Animation scripts:
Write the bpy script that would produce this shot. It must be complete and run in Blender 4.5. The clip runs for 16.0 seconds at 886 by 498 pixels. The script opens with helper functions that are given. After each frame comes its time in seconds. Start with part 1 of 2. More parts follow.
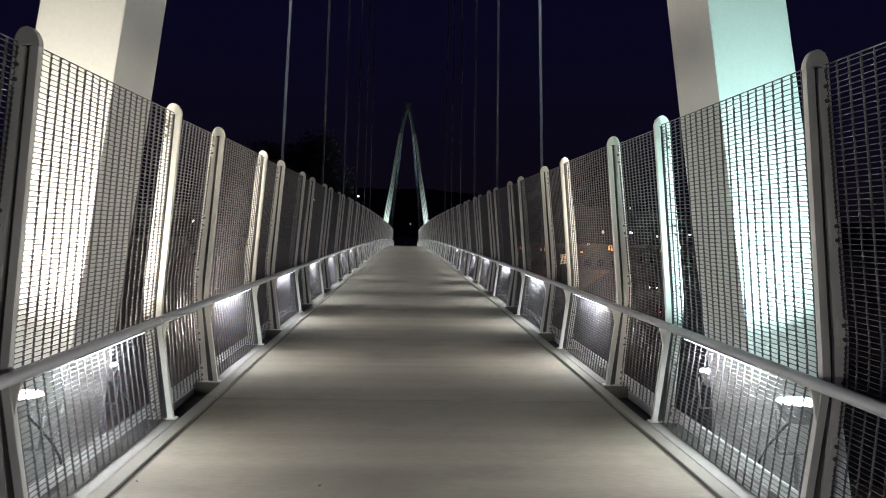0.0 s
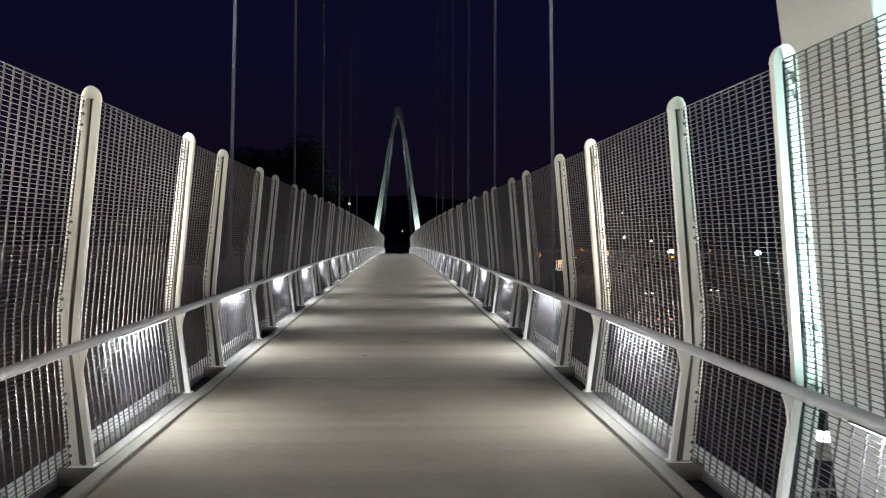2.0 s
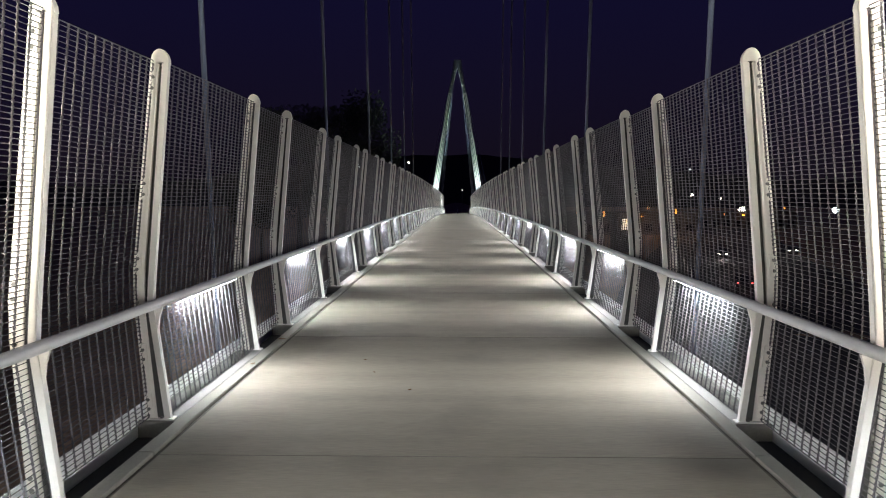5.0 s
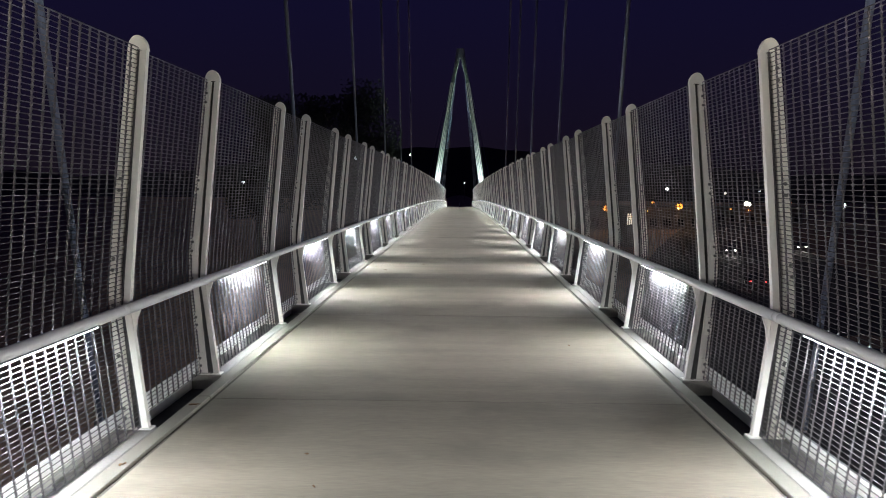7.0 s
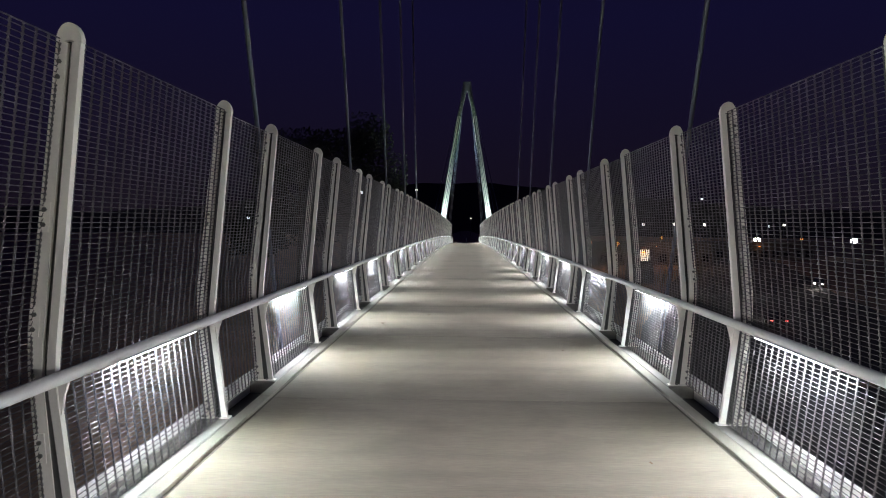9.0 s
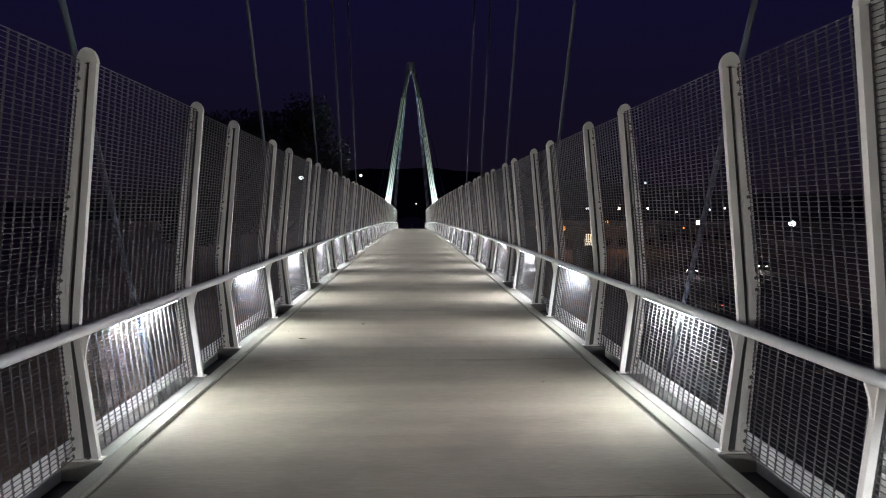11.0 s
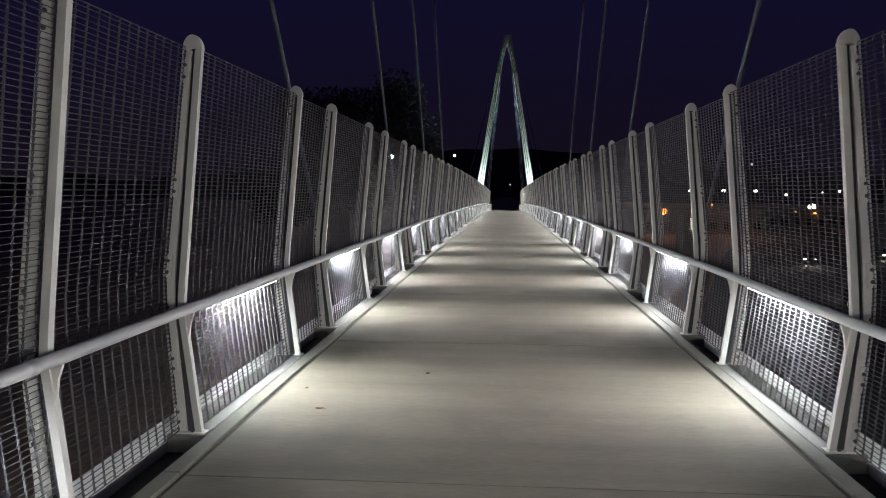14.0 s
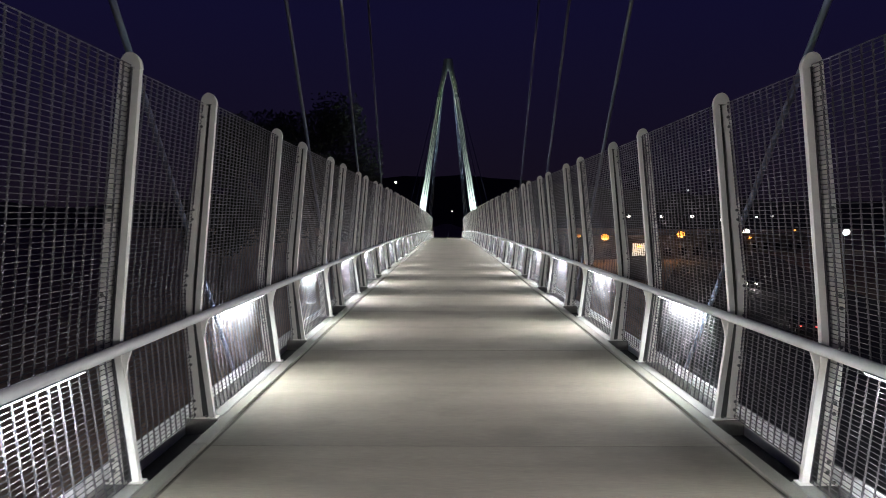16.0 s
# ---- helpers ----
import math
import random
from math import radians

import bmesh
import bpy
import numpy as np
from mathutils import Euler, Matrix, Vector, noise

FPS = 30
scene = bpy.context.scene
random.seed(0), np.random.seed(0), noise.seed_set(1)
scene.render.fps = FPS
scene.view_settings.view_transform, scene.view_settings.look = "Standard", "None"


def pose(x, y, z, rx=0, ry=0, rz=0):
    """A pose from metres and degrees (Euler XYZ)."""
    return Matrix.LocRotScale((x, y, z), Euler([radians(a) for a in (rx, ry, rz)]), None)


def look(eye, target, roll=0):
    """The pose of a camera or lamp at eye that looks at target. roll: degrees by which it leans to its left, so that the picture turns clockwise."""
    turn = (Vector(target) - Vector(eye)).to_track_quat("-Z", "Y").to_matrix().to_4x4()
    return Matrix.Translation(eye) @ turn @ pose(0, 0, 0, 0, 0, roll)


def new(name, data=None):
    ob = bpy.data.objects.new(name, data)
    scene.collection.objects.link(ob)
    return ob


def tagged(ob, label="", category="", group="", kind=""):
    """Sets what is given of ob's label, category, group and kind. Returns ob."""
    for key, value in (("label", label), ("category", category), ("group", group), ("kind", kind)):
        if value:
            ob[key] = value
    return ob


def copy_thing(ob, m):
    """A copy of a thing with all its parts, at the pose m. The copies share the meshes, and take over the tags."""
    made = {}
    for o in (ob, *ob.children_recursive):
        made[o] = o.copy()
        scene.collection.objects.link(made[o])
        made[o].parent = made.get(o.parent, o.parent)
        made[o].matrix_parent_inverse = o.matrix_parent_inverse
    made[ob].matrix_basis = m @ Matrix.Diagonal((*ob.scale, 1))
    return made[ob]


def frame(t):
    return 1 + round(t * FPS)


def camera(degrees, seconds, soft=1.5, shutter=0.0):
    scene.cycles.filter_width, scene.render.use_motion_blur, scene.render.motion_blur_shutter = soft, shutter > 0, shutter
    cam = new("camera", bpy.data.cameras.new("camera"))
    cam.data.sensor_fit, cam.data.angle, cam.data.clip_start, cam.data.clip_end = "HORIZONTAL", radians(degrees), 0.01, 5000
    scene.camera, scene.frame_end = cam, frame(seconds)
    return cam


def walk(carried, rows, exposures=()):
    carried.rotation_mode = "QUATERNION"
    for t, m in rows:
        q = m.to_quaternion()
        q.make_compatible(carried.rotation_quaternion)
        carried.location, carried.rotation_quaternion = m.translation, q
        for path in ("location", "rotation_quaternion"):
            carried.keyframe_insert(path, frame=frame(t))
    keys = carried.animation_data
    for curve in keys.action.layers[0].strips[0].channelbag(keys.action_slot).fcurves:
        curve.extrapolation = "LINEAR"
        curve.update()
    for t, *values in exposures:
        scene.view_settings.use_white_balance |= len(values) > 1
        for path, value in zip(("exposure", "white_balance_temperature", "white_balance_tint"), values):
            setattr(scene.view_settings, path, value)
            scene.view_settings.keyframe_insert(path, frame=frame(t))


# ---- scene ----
cam = camera(57.62, 16.0, soft=0.95, shutter=0.2)
# seconds, place, then yaw, pitch and roll in degrees
PATH = [
    (0.0, -0.126, 0.137, 1.767, -2.70, -0.95, -1.03),
    (0.5, -0.091, 0.848, 1.786, -4.53, -0.80, -0.78),
    (1.0, 0.002, 1.567, 1.781, -5.58, -1.21, -0.64),
    (1.5, 0.025, 2.280, 1.785, -5.14, -0.94, -0.33),
    (2.0, 0.063, 2.993, 1.784, -3.23, -0.46, -0.45),
    (2.5, 0.003, 3.713, 1.770, 0.48, -0.63, -0.29),
    (3.0, -0.019, 4.417, 1.765, 3.25, -1.27, 0.07),
    (3.5, -0.014, 5.123, 1.799, 4.63, -1.64, 0.28),
    (4.0, -0.032, 5.861, 1.820, 2.26, -1.26, 0.47),
    (4.2, -0.012, 6.165, 1.824, 1.75, -1.68, 0.39),
    (6.3, 0.071, 9.412, 1.868, 0.80, -4.39, -0.20),
    (6.5, 0.092, 9.713, 1.908, 1.41, -4.46, -0.18),
    (7.0, 0.067, 10.492, 1.903, 1.18, -3.92, -0.47),
    (7.5, 0.056, 11.266, 1.920, 1.64, -3.14, -0.54),
    (8.0, 0.001, 12.067, 1.918, 2.06, -2.66, -0.39),
    (8.5, -0.033, 12.801, 1.931, 1.52, -1.48, -0.39),
    (9.0, -0.064, 13.543, 1.917, 1.60, -1.40, -0.42),
    (9.5, -0.044, 14.282, 1.910, 0.59, -1.36, -0.02),
    (11.8, 0.012, 17.837, 1.960, -2.63, -3.29, -0.20),
    (12.0, 0.040, 18.087, 1.972, -1.43, -3.42, -0.35),
    (12.5, 0.036, 18.837, 1.981, -0.48, -3.10, -0.50),
    (13.0, 0.054, 19.595, 1.984, 1.68, -2.93, -0.65),
    (13.5, -0.005, 20.344, 1.966, 2.42, -3.08, -0.48),
    (14.0, -0.026, 21.141, 1.988, 4.40, -3.80, -0.38),
    (14.5, -0.121, 21.918, 1.984, 4.72, -3.76, -0.05),
    (15.0, -0.109, 22.659, 1.998, 3.12, -3.14, 0.12),
    (15.5, -0.136, 23.408, 1.989, 2.20, -2.61, 0.05),
    (16.0, -0.152, 24.139, 2.010, 0.26, -1.88, -0.04),
]
walk(cam, [(t, pose(x, y, z, 90 + pitch, roll, yaw)) for t, x, y, z, yaw, pitch, roll in PATH],
     exposures=[(0.0, -0.80), (1.0, -0.78), (1.5, -0.62), (2.5, -0.14), (4.0, 0.03), (7.0, 0.10), (9.0, 0.14), (12.5, 0.0), (14.5, 0.03), (16.0, 0.16)])

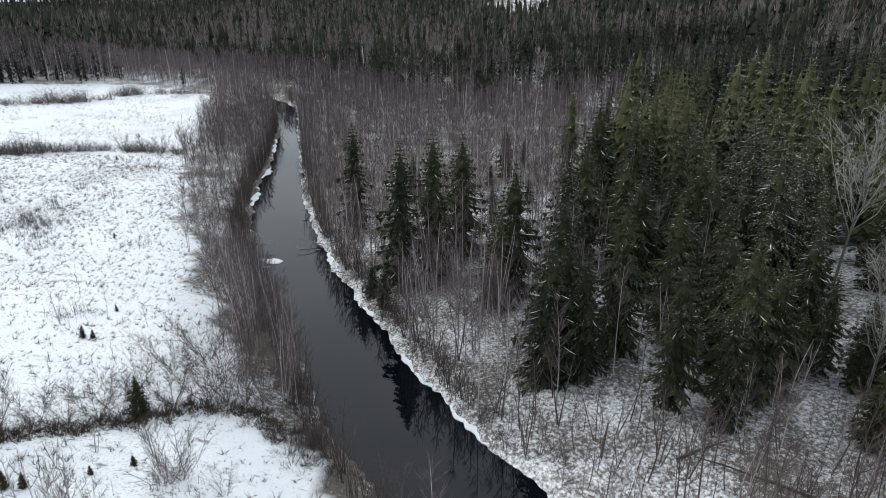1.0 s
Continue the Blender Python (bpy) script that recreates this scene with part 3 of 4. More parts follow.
def tree_models(name, shapes, mats, labels, category, group):
    """One model thing for each shape: an empty with trunk and crown under it."""
    out = []
    for (trunk, crown, *snow), label in zip(shapes, labels):
        ob = tagged(new(name), label, category, group)
        part("trunk", mesh_of("trunk", *trunk, [mats[0]]), ob)
        if snow:
            (v, f), (sv, sf) = crown, snow[0]
            me = mesh_of("crown", np.vstack([v, sv]), np.vstack([f, sf + len(v)]), [mats[1], BOUGH_SNOW], np.repeat([0, 1], [len(f), len(sf)]))
        else:
            me = mesh_of("crown", *crown, [mats[1]])
        part("crown", me, ob)
        out.append(ob)
    return out


class Grove:
    """Plants single trees; the first use of a model is the model itself."""

    def __init__(self, models):
        self.models, self.used, self.count = models, set(), 0

    def plant(self, k, x, y, size, turn):
        wide = 1 + 0.6 * max(0, 0.6 - size)
        m = Matrix.LocRotScale((x, y, float(height([x], [y])[0]) - 0.05), Euler((0, 0, turn)), (size * wide, size * wide, size))
        self.count += 1
        if k not in self.used:
            self.used.add(k)
            self.models[k].matrix_basis = m
            return self.models[k]
        src = self.models[k]
        keep = src.matrix_basis.copy()
        ob = copy_thing(src, m)
        ob.matrix_basis = m
        src.matrix_basis = keep
        return ob


R = np.random.RandomState(11)
# close, middle and far shapes; all drawn one metre high per unit of size where noted
SPRUCE_NEAR = [spruce_shape(R, h, w, n, 7, 5, b, 0.29, f) for h, w, b, n, f in ((18, 0.195, 0.05, 28, 0.16), (20, 0.175, 0.08, 31, 0.2), (16, 0.22, 0.05, 25, 0.3), (19, 0.160, 0.12, 28, 0.12), (14, 0.225, 0.04, 22, 0.10))]
SPRUCE_MID = [spruce_shape(R, h, w, n, 6, 2, b, 0.34, 0.12, 6, 3) for h, w, b, n in ((17, 0.195, 0.06, 13), (19, 0.170, 0.08, 14), (15, 0.215, 0.04, 12), (18, 0.16, 0.12, 13), (16, 0.15, 0.08, 13))]
SPRUCE_FAR = [far_spruce_shape(R, h, w) for h, w in ((16, 0.19), (18, 0.165), (14, 0.21), (17, 0.14))]
SPRUCE_LITE = [spruce_shape(R, h, w, n, 5, 1, b, 0.52, 0, 5, 3) for h, w, b, n in ((17, 0.18, 0.06, 11), (19, 0.155, 0.10, 12), (15, 0.20, 0.04, 10), (18, 0.14, 0.12, 11))]
PINE = [pine_shape(R, h, n, 15) for h, n in ((15, 14), (14, 12), (16, 15))]
BIRCH_NEAR = [bare_shape(R, h, 24, 400, 0.021, b, o, st, bend=0.035, upright=0.4) for h, b, o, st in ((12, 0.30, 0.42, 1), (13, 0.38, 0.38, 1), (10, 0.25, 0.45, 2), (11, 0.3, 0.4, 1), (9, 0.2, 0.45, 3), (12.5, 0.42, 0.36, 1))]
BIRCH_MID = [bare_shape(R, h, 13, 170, 0.034, b, o, 1, 3, 1.15, 0.022, 0.55) for h, b, o in ((12, 0.30, 0.42), (13, 0.40, 0.38), (10, 0.24, 0.44), (11, 0.42, 0.40))]
BIRCH_PALE = [bare_shape(R, h, 14, 90, 0.036, b, o, st, 3, 2.2, 0.02, 0.9) for h, b, o, st in ((13, 0.4, 0.36, 1), (14, 0.45, 0.34, 1), (12, 0.35, 0.36, 2))]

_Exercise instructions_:
Using the data above, transcribe the lines that run from the line with "for key, value" to the line with "made[o].matrix_parent_inverse = o.matrix_parent_inverse", both ends kept, and output nothing else.

_Problem solution_:
    for key, value in (("label", label), ("category", category), ("group", group), ("kind", kind)):
        if value:
            ob[key] = value
    return ob


def copy_thing(ob, m):
    """A copy of a thing with all its parts, at the pose m. The copies share the meshes, and take over the tags."""
    made = {}
    for o in (ob, *ob.children_recursive):
        made[o] = o.copy()
        scene.collection.objects.link(made[o])
        made[o].parent = made.get(o.parent, o.parent)
        made[o].matrix_parent_inverse = o.matrix_parent_inverse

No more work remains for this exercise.